The first thing to note when discussing manual overclocking of the RTX cards, is that Turing has introduced a new version of GPU Boost: we are now at GPU Boost 4.0, when Pascal used GPU Boost 3.0.
The primary difference is that where GPU Boost 3.0 dynamically adjusted core frequency based on temperature points that were locked away from the end user, GPU Boost 4.0 gives users control over these so called inflection points.
As Nvidia explains:
The algorithms used with GPU Boost 3.0 were completely inside the driver, and were not exposed to users. However, GPU Boost 4.0 now exposes the algorithms to users so they can manually modify the various curves themselves to increase performance in the GPU. The biggest benefit is in the temp domain where new inflection points have been added. Where before it was a straight line that dropped directly down to the Base Clock, the clock now holds the Boost Clock where it can be set to run longer at higher temperatures before a second temp target (T2) is reached where it will drop the clocks.
To do this, press were supplied with a new version of EVGA’s Precision software, named Precision X1. If you are trying to get the most from your graphics card, the easiest thing to do is set all the inflection points (seen below in graph form) up to the right-hand side – meaning the graphics core will stay uncapped until it hits its maximum temperature.

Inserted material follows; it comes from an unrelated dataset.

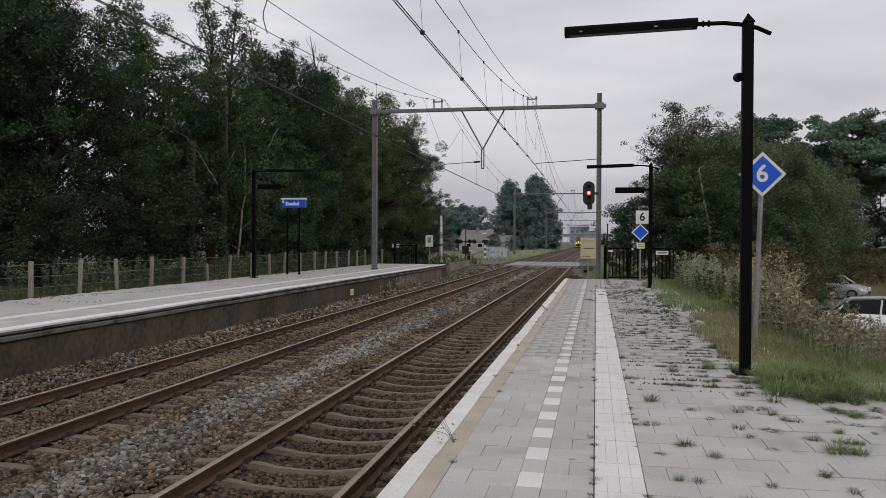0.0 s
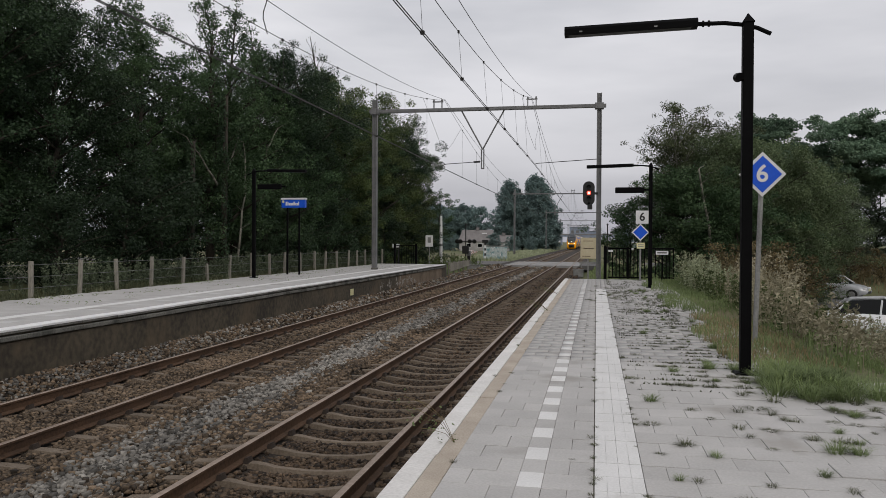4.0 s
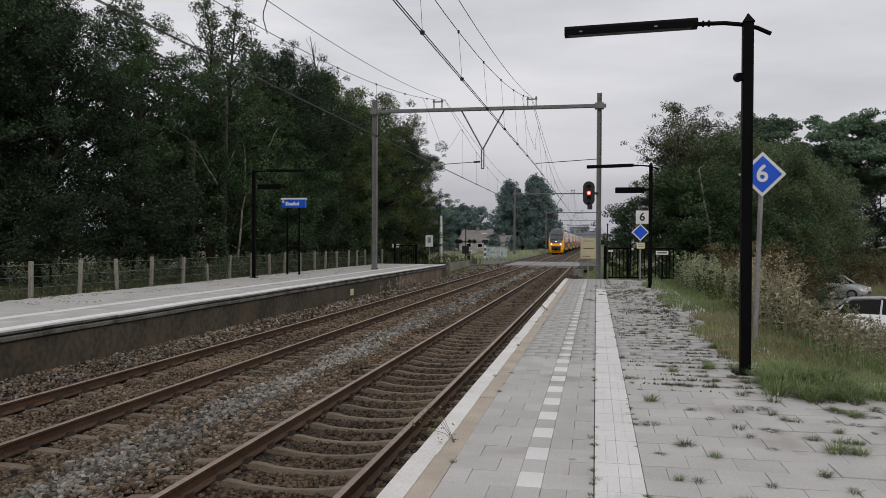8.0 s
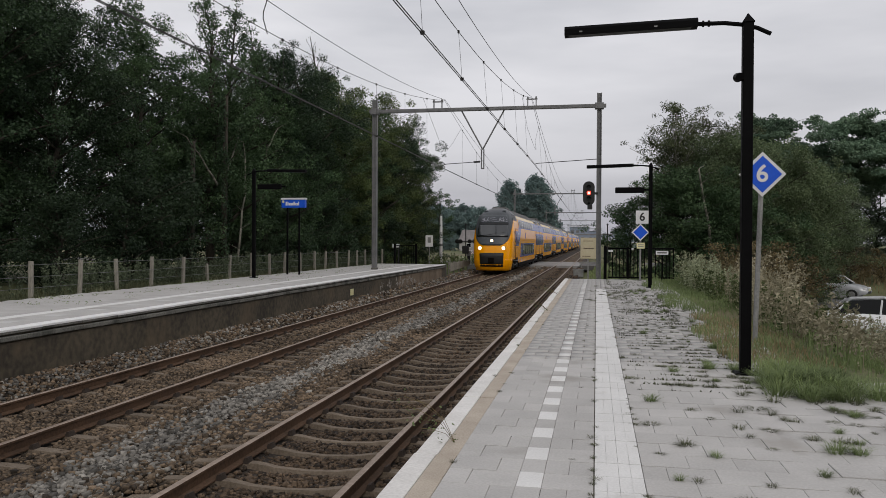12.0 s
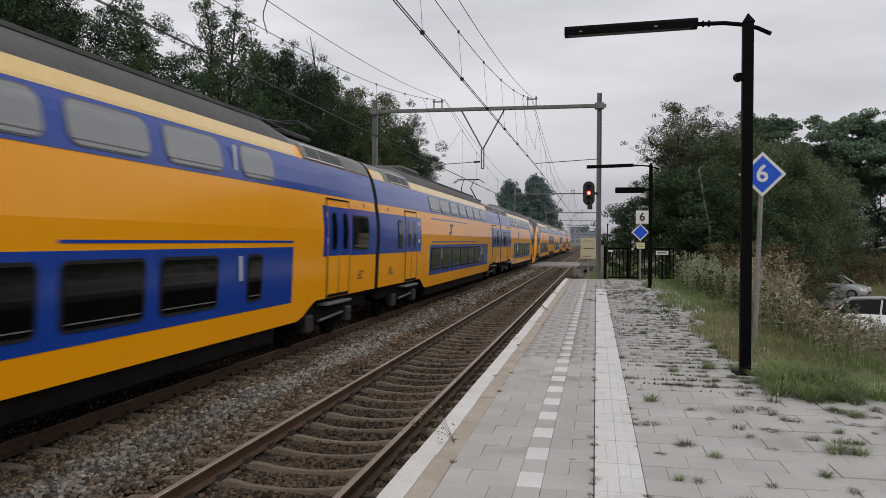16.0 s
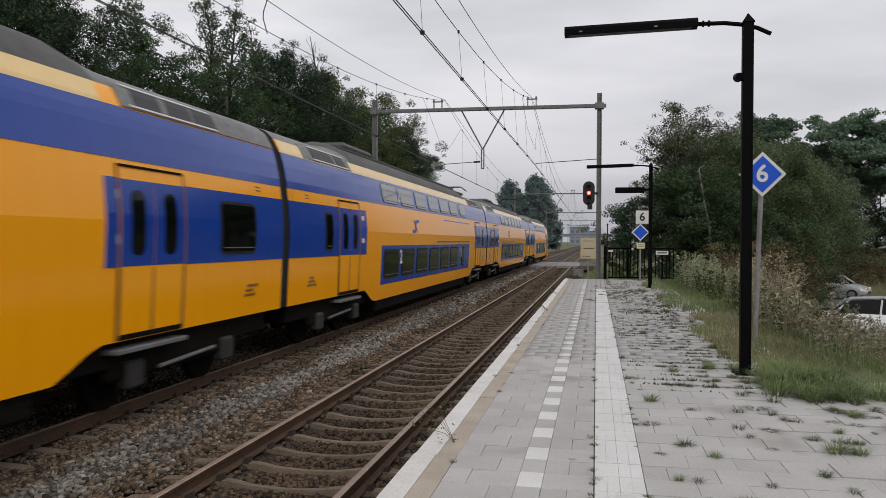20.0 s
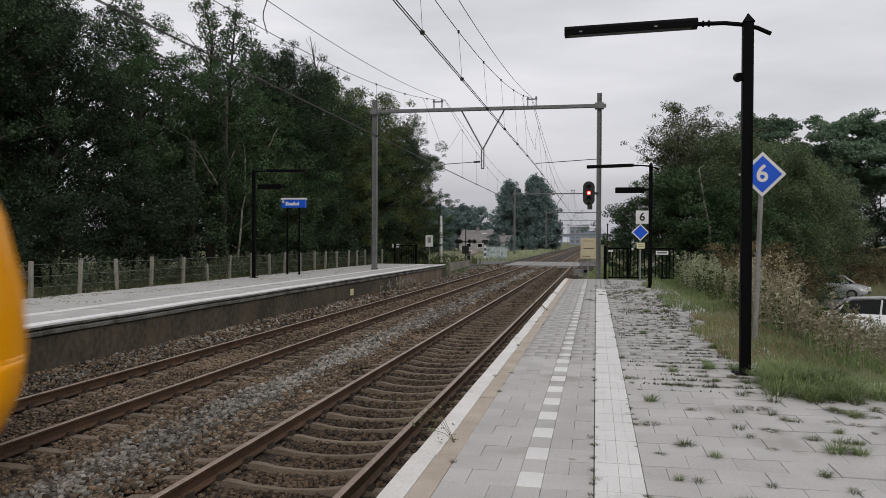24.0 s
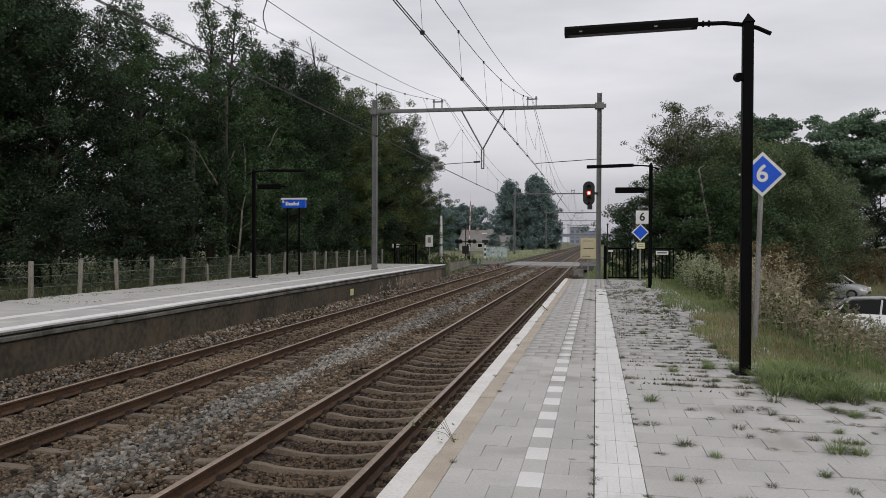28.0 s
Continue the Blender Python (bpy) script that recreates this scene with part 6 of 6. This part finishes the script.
def build_train():
    end_a = nose_car(L0, "yellow and blue double-deck train end car with a rounded front")
    slim, wide, mean = (1.98, 2.36), (0.75, 1.95), (1.05, 1.5)
    plain, panto = "yellow and blue double-deck middle car of a train", "yellow and blue double-deck middle car with a raised pantograph"
    mids = [(mid_car(L0, plain, "21", ((2.13, 0.55, 1.0),), ((1.29, 2.45), wide), False),
             mid_car(L0, panto, "12", ((2.13, 0.02, 0.74), (2.93, 0.02, 0.56)), (slim, mean), True)),
            (mid_car(L0, plain, "21", ((2.13, 0.5, 1.0), (2.93, 0.6, 1.0)), (slim, mean), False),
             mid_car(L0, panto, "12", ((2.13, 0.02, 0.5),), ((1.29, 2.45), mean), True))]
    for s in (0, 1):
        base = s * (SET + 0.17)
        a = end_a if s == 0 else copy_thing(end_a, L0)
        b, c = mids[s]
        d = copy_thing(end_a, L0)
        d.scale = (1, TAIL, 1)
        for o in d.children:
            if o.name.startswith("headlight"):
                o.data = o.data.copy()
                o.data.materials[0] = M_TGLASS
                o["label"] = "unlit round lamp"
            if o.name.startswith("gangway"):
                bpy.data.objects.remove(o)
        if s == 1:
            for o in a.children:
                if o.name.startswith("headlight"):
                    o.data = o.data.copy()
                    o.data.materials[0] = M_TGLASS
                    o["label"] = "unlit round lamp"
        y = base
        CARS.append((a, y, 0))
        y += NOSE_L + GAP
        CARS.append((b, y, 0))
        y += MID + GAP
        CARS.append((c, y, 0))
        y += MID + GAP
        CARS.append((d, y + NOSE_L * TAIL, 180))


build_train()


# ---------------------------------------------------------------- what moves
def motions():
    # place of the train's head along the line
    head = [(0.0, 315.5), (6.0, 183.2), (9.0, 117.6), (12.5, 41.8), (15.0, -12.0), (17.5, -66.2), (20.0, -120.4), (21.5, -152.9), (23.5, -196.25), (25.0, -228.7), (28.0, -293.6)]
    for car, back, turn in CARS:
        walk(car, [(t, pose(TRACK_FAR, y + back, 0, 0, 0, turn)) for t, y in head])
    for arm, base, side in BARRIERS:
        walk(arm, [(t, base @ pose(0, 0, 0, side * a, 0, 0)) for t, a in ((0.0, 0), (25.3, 0), (25.8, 6), (26.2, 22), (26.6, 33), (27.0, 45), (27.5, 63), (28.0, 80))])


motions()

This software is still in beta form, and I did encounter some bugs here and there. We will revisit manual overclocking in the future to see if a finalised software package could help things further.
But taking Precision X1 as is, what was the best overclock I could dial in?
Well, first of all I maximised both the power limit and temperature target sliders. I also set the voltage slider to its maximum level. Then, I was able to add +145MHz to the GPU core, and +400MHz to the memory.
3DMark and Games Testing
The gains are certainly there with this overclock applied – a 4.4FPS boost playing Far Cry 5 at 4K is not to be sniffed at. The Fire Strike score also rose by 1000 points.